Would you write out the listing verbatim and skip every picture in it?

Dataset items

━━━━

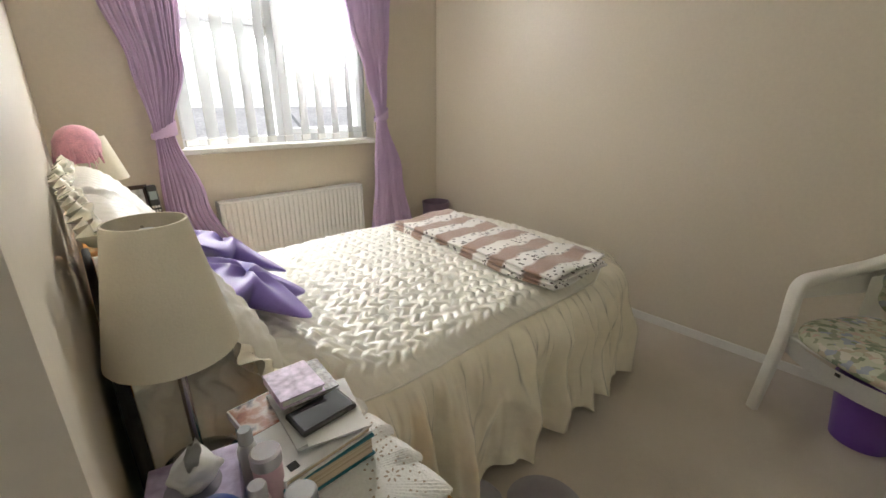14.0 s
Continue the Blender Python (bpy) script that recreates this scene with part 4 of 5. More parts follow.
def knitted_doll(m):
    bms = [paint(ball(0, 0.0, 0.27, 0.105, 0.075, 0.135, 20, 0.06, 1), 1), paint(ball(0, 0.045, 0.30, 0.035, 0.04, 0.07), 2), paint(ball(0, 0.01, 0.455, 0.085, 0.075, 0.075, 20), 3),
           paint(lathe([(0.088, 0), (0.098, 0.02), (0.095, 0.06), (0.075, 0.105), (0.04, 0.13), (0.002, 0.138)], 0, 0, 0.475, 26), 0), paint(ball(-0.03, 0, 0.625, 0.034, 0.024, 0.030, 14, 0.3, 4), 7), paint(ball(0.03, 0, 0.622, 0.034, 0.024, 0.030, 14, 0.3, 9), 7)]
    for i in range(14):
        a = 2 * math.pi * i / 14
        bms.append(paint(ball(0.099 * math.cos(a), 0.099 * math.sin(a), 0.502 + 0.004 * (i % 2), 0.011, 0.011, 0.010, 8), 5))
    for s in (-1, 1):
        bms.append(paint(ball(s * 0.085, -0.005, 0.45, 0.035, 0.06, 0.045, 12, 0.3, s + 3), 2))
        bms.append(paint(sweep([(s * 0.085, 0, 0.37), (s * 0.130, 0.025, 0.28), (s * 0.138, 0.05, 0.15)], 0.075, 0.075, n=5, power=1), 1))
        bms.append(paint(ball(s * 0.139, 0.052, 0.142, 0.040, 0.040, 0.014), 2))
        bms.append(paint(ball(s * 0.141, 0.060, 0.105, 0.026, 0.026, 0.040), 7))
        bms.append(paint(ball(s * 0.062, 0.020, 0.24, 0.050, 0.062, 0.10, 14, 0.1, 5), 1))
        for k in range(9):
            t = k / 8
            bms.append(paint(ball(s * (0.05 + 0.012 * t), 0.035 + 0.035 * t, 0.20 - 0.115 * t, 0.046, 0.040, 0.018, 12), 4 if k % 2 else 5))
        bms.append(paint(ball(s * 0.070, 0.085, 0.046, 0.048, 0.062, 0.050, 14, 0.1, 2), 6))
        bms.append(paint(ball(s * 0.03, 0.08, 0.47, 0.007, 0.005, 0.007, 8), 4))
    bms += [paint(ball(0, 0.088, 0.45, 0.014, 0.014, 0.013, 10), 1), paint(sweep([(-0.075, 0.03, 0.39), (0, 0.075, 0.375), (0.075, 0.03, 0.39)], 0.045, 0.03, n=5, power=1), 1), paint(sweep([(0.03, 0.07, 0.375), (0.045, 0.09, 0.31), (0.05, 0.085, 0.24)], 0.045, 0.022, n=5, power=1), 1)]
    bm = turned(merge(*bms), m)
    return solo("knitted_doll", bm, KNIT, "knitted doll in blue hat, red coat and striped trousers", "doll", smooth=60)


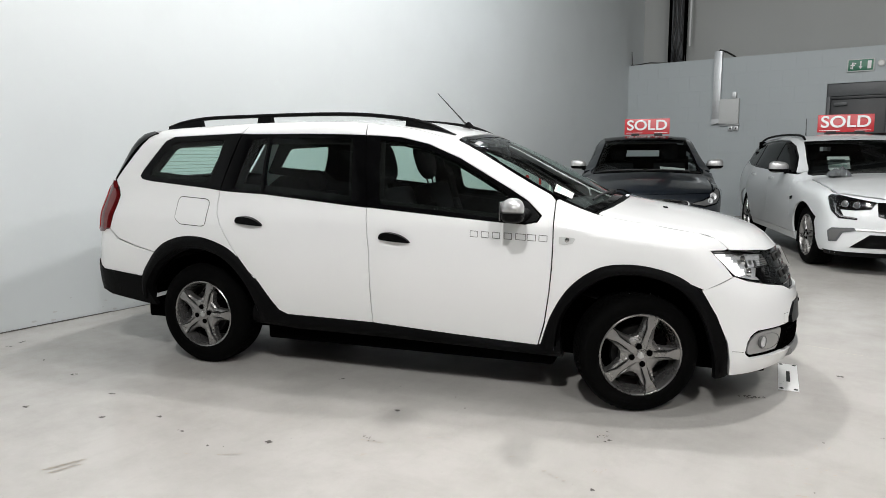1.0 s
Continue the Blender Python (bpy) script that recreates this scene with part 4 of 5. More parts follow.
box(bm, .02, .28, -.11, .11, .38, .62, .03)
put("centre_console", bm, M_TRIM, mcv)
bm = bmesh.new()
box(bm, -.012, .02, -.115, .115, -.038, .038, .014, Matrix.Translation((.43, 0, 1.305)) @ pose(0, 0, 0, 0, -15, 8))
tube(bm, [(.435, 0, 1.32), (.445, 0, 1.375)], .014)
put("rear_view_mirror", bm, M_PLASTIC, mcv)
for s in (1, -1):
    bm = bmesh.new()
    box(bm, .30, .34, .10, .44, 1.345, 1.365, .006, Matrix.Diagonal((1, s, 1, 1)))
    put("sun_visor", bm, M_BEIGE, mcv)
    bm = bmesh.new()
    tube(bm, [(-.20, s * -.70, 1.25), (-.12, s * -.70, .9), (-.08, s * -.69, .5)], .006, 6, flat=4.0)
    put("seat_belt", bm, M_TRIM, mcv)

# wipers at rest, stickers on the windscreen
def on_glass(x, y, lift=.006):
    return Vector((x, y, skin_z(shell, x, y) + lift - .007))


for pivot, hub_at, a, b in (((1.175, -.10), (1.11, -.25), (1.045, -.50), (1.095, .03)), ((1.165, .42), (1.10, .30), (1.075, -.02), (1.075, .50))):
    bm = bmesh.new()
    tube(bm, [on_glass(*pivot, .02), on_glass(*((np.array(pivot) + np.array(hub_at)) / 2), .032), on_glass(*hub_at, .024)], [.012, .009, .007], 8, flat=.6)
    wp = put("wiper", bm, M_PLASTIC, mcv, "black wiper resting at the foot of the windscreen")
    bm = bmesh.new()
    tube(bm, [on_glass(*(np.array(a) * (1 - t) + np.array(b) * t), .012) for t in np.linspace(0, 1, 9)], .007, 6)
    put("blade", bm, M_CABLE, wp)

def glass_patch(name, x0, x1, y0, y1, mat, label, bars=()):
    pts = [(x0, y0), (x1, y0), (x1, y1), (x0, y1)]
    st = panel(name, [pts], "top", mat, mcv, shell, off=-.0045, skirt=.001, step=.04, label=label)
    for f, g, mm in bars:
        xx = x0 + (x1 - x0) * f
        panel("print_bar", [[(xx, y0 + .008), (xx + (x1 - x0) * g, y0 + .008), (xx + (x1 - x0) * g, y1 - .01), (xx, y1 - .01)]], "top", mm, st, shell, off=-.0038, skirt=0, step=.05)


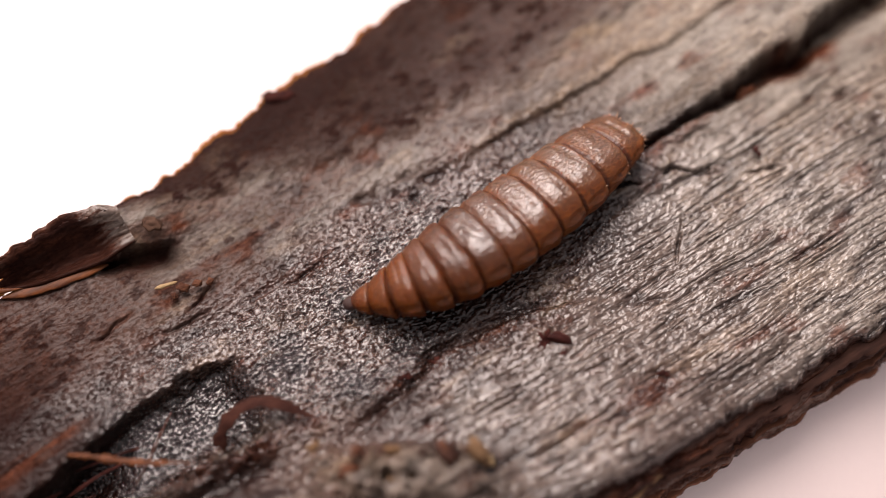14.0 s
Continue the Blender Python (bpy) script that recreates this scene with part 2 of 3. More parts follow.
def vnoise(x, y, seed):
    """Smooth value noise, -1 to 1."""
    ix, iy = np.floor(x), np.floor(y)
    fx, fy = x - ix, y - iy
    fx, fy = fx * fx * fx * (fx * (fx * 6 - 15) + 10), fy * fy * fy * (fy * (fy * 6 - 15) + 10)
    a, b = hash2(ix, iy, seed), hash2(ix + 1, iy, seed)
    c, d = hash2(ix, iy + 1, seed), hash2(ix + 1, iy + 1, seed)
    return 2 * ((a + (b - a) * fx) * (1 - fy) + (c + (d - c) * fx) * fy) - 1


def fbm(x, y, seed, octaves=4, gain=0.5):
    total, amp = 0, 1.0
    for k in range(octaves):
        total = total + amp * vnoise(x * 2 ** k + 17.3 * k, y * 2 ** k - 9.1 * k, seed + k)
        amp *= gain
    return total


def step(lo, hi, x):
    s = np.clip((x - lo) / (hi - lo), 0, 1)
    return s * s * (3 - 2 * s)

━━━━

OUTPUT FOR THIS TASK
14.0 s
Continue the Blender Python (bpy) script that recreates this scene with part 4 of 5. More parts follow.
def knitted_doll(m):
    bms = [paint(ball(0, 0.0, 0.27, 0.105, 0.075, 0.135, 20, 0.06, 1), 1), paint(ball(0, 0.045, 0.30, 0.035, 0.04, 0.07), 2), paint(ball(0, 0.01, 0.455, 0.085, 0.075, 0.075, 20), 3),
           paint(lathe([(0.088, 0), (0.098, 0.02), (0.095, 0.06), (0.075, 0.105), (0.04, 0.13), (0.002, 0.138)], 0, 0, 0.475, 26), 0), paint(ball(-0.03, 0, 0.625, 0.034, 0.024, 0.030, 14, 0.3, 4), 7), paint(ball(0.03, 0, 0.622, 0.034, 0.024, 0.030, 14, 0.3, 9), 7)]
    for i in range(14):
        a = 2 * math.pi * i / 14
        bms.append(paint(ball(0.099 * math.cos(a), 0.099 * math.sin(a), 0.502 + 0.004 * (i % 2), 0.011, 0.011, 0.010, 8), 5))
    for s in (-1, 1):
        bms.append(paint(ball(s * 0.085, -0.005, 0.45, 0.035, 0.06, 0.045, 12, 0.3, s + 3), 2))
        bms.append(paint(sweep([(s * 0.085, 0, 0.37), (s * 0.130, 0.025, 0.28), (s * 0.138, 0.05, 0.15)], 0.075, 0.075, n=5, power=1), 1))
        bms.append(paint(ball(s * 0.139, 0.052, 0.142, 0.040, 0.040, 0.014), 2))
        bms.append(paint(ball(s * 0.141, 0.060, 0.105, 0.026, 0.026, 0.040), 7))
        bms.append(paint(ball(s * 0.062, 0.020, 0.24, 0.050, 0.062, 0.10, 14, 0.1, 5), 1))
        for k in range(9):
            t = k / 8
            bms.append(paint(ball(s * (0.05 + 0.012 * t), 0.035 + 0.035 * t, 0.20 - 0.115 * t, 0.046, 0.040, 0.018, 12), 4 if k % 2 else 5))
        bms.append(paint(ball(s * 0.070, 0.085, 0.046, 0.048, 0.062, 0.050, 14, 0.1, 2), 6))
        bms.append(paint(ball(s * 0.03, 0.08, 0.47, 0.007, 0.005, 0.007, 8), 4))
    bms += [paint(ball(0, 0.088, 0.45, 0.014, 0.014, 0.013, 10), 1), paint(sweep([(-0.075, 0.03, 0.39), (0, 0.075, 0.375), (0.075, 0.03, 0.39)], 0.045, 0.03, n=5, power=1), 1), paint(sweep([(0.03, 0.07, 0.375), (0.045, 0.09, 0.31), (0.05, 0.085, 0.24)], 0.045, 0.022, n=5, power=1), 1)]
    bm = turned(merge(*bms), m)
    return solo("knitted_doll", bm, KNIT, "knitted doll in blue hat, red coat and striped trousers", "doll", smooth=60)


1.0 s
Continue the Blender Python (bpy) script that recreates this scene with part 4 of 5. More parts follow.
box(bm, .02, .28, -.11, .11, .38, .62, .03)
put("centre_console", bm, M_TRIM, mcv)
bm = bmesh.new()
box(bm, -.012, .02, -.115, .115, -.038, .038, .014, Matrix.Translation((.43, 0, 1.305)) @ pose(0, 0, 0, 0, -15, 8))
tube(bm, [(.435, 0, 1.32), (.445, 0, 1.375)], .014)
put("rear_view_mirror", bm, M_PLASTIC, mcv)
for s in (1, -1):
    bm = bmesh.new()
    box(bm, .30, .34, .10, .44, 1.345, 1.365, .006, Matrix.Diagonal((1, s, 1, 1)))
    put("sun_visor", bm, M_BEIGE, mcv)
    bm = bmesh.new()
    tube(bm, [(-.20, s * -.70, 1.25), (-.12, s * -.70, .9), (-.08, s * -.69, .5)], .006, 6, flat=4.0)
    put("seat_belt", bm, M_TRIM, mcv)

# wipers at rest, stickers on the windscreen
def on_glass(x, y, lift=.006):
    return Vector((x, y, skin_z(shell, x, y) + lift - .007))


for pivot, hub_at, a, b in (((1.175, -.10), (1.11, -.25), (1.045, -.50), (1.095, .03)), ((1.165, .42), (1.10, .30), (1.075, -.02), (1.075, .50))):
    bm = bmesh.new()
    tube(bm, [on_glass(*pivot, .02), on_glass(*((np.array(pivot) + np.array(hub_at)) / 2), .032), on_glass(*hub_at, .024)], [.012, .009, .007], 8, flat=.6)
    wp = put("wiper", bm, M_PLASTIC, mcv, "black wiper resting at the foot of the windscreen")
    bm = bmesh.new()
    tube(bm, [on_glass(*(np.array(a) * (1 - t) + np.array(b) * t), .012) for t in np.linspace(0, 1, 9)], .007, 6)
    put("blade", bm, M_CABLE, wp)

def glass_patch(name, x0, x1, y0, y1, mat, label, bars=()):
    pts = [(x0, y0), (x1, y0), (x1, y1), (x0, y1)]
    st = panel(name, [pts], "top", mat, mcv, shell, off=-.0045, skirt=.001, step=.04, label=label)
    for f, g, mm in bars:
        xx = x0 + (x1 - x0) * f
        panel("print_bar", [[(xx, y0 + .008), (xx + (x1 - x0) * g, y0 + .008), (xx + (x1 - x0) * g, y1 - .01), (xx, y1 - .01)]], "top", mm, st, shell, off=-.0038, skirt=0, step=.05)


14.0 s
Continue the Blender Python (bpy) script that recreates this scene with part 2 of 3. More parts follow.
def vnoise(x, y, seed):
    """Smooth value noise, -1 to 1."""
    ix, iy = np.floor(x), np.floor(y)
    fx, fy = x - ix, y - iy
    fx, fy = fx * fx * fx * (fx * (fx * 6 - 15) + 10), fy * fy * fy * (fy * (fy * 6 - 15) + 10)
    a, b = hash2(ix, iy, seed), hash2(ix + 1, iy, seed)
    c, d = hash2(ix, iy + 1, seed), hash2(ix + 1, iy + 1, seed)
    return 2 * ((a + (b - a) * fx) * (1 - fy) + (c + (d - c) * fx) * fy) - 1


def fbm(x, y, seed, octaves=4, gain=0.5):
    total, amp = 0, 1.0
    for k in range(octaves):
        total = total + amp * vnoise(x * 2 ** k + 17.3 * k, y * 2 ** k - 9.1 * k, seed + k)
        amp *= gain
    return total


def step(lo, hi, x):
    s = np.clip((x - lo) / (hi - lo), 0, 1)
    return s * s * (3 - 2 * s)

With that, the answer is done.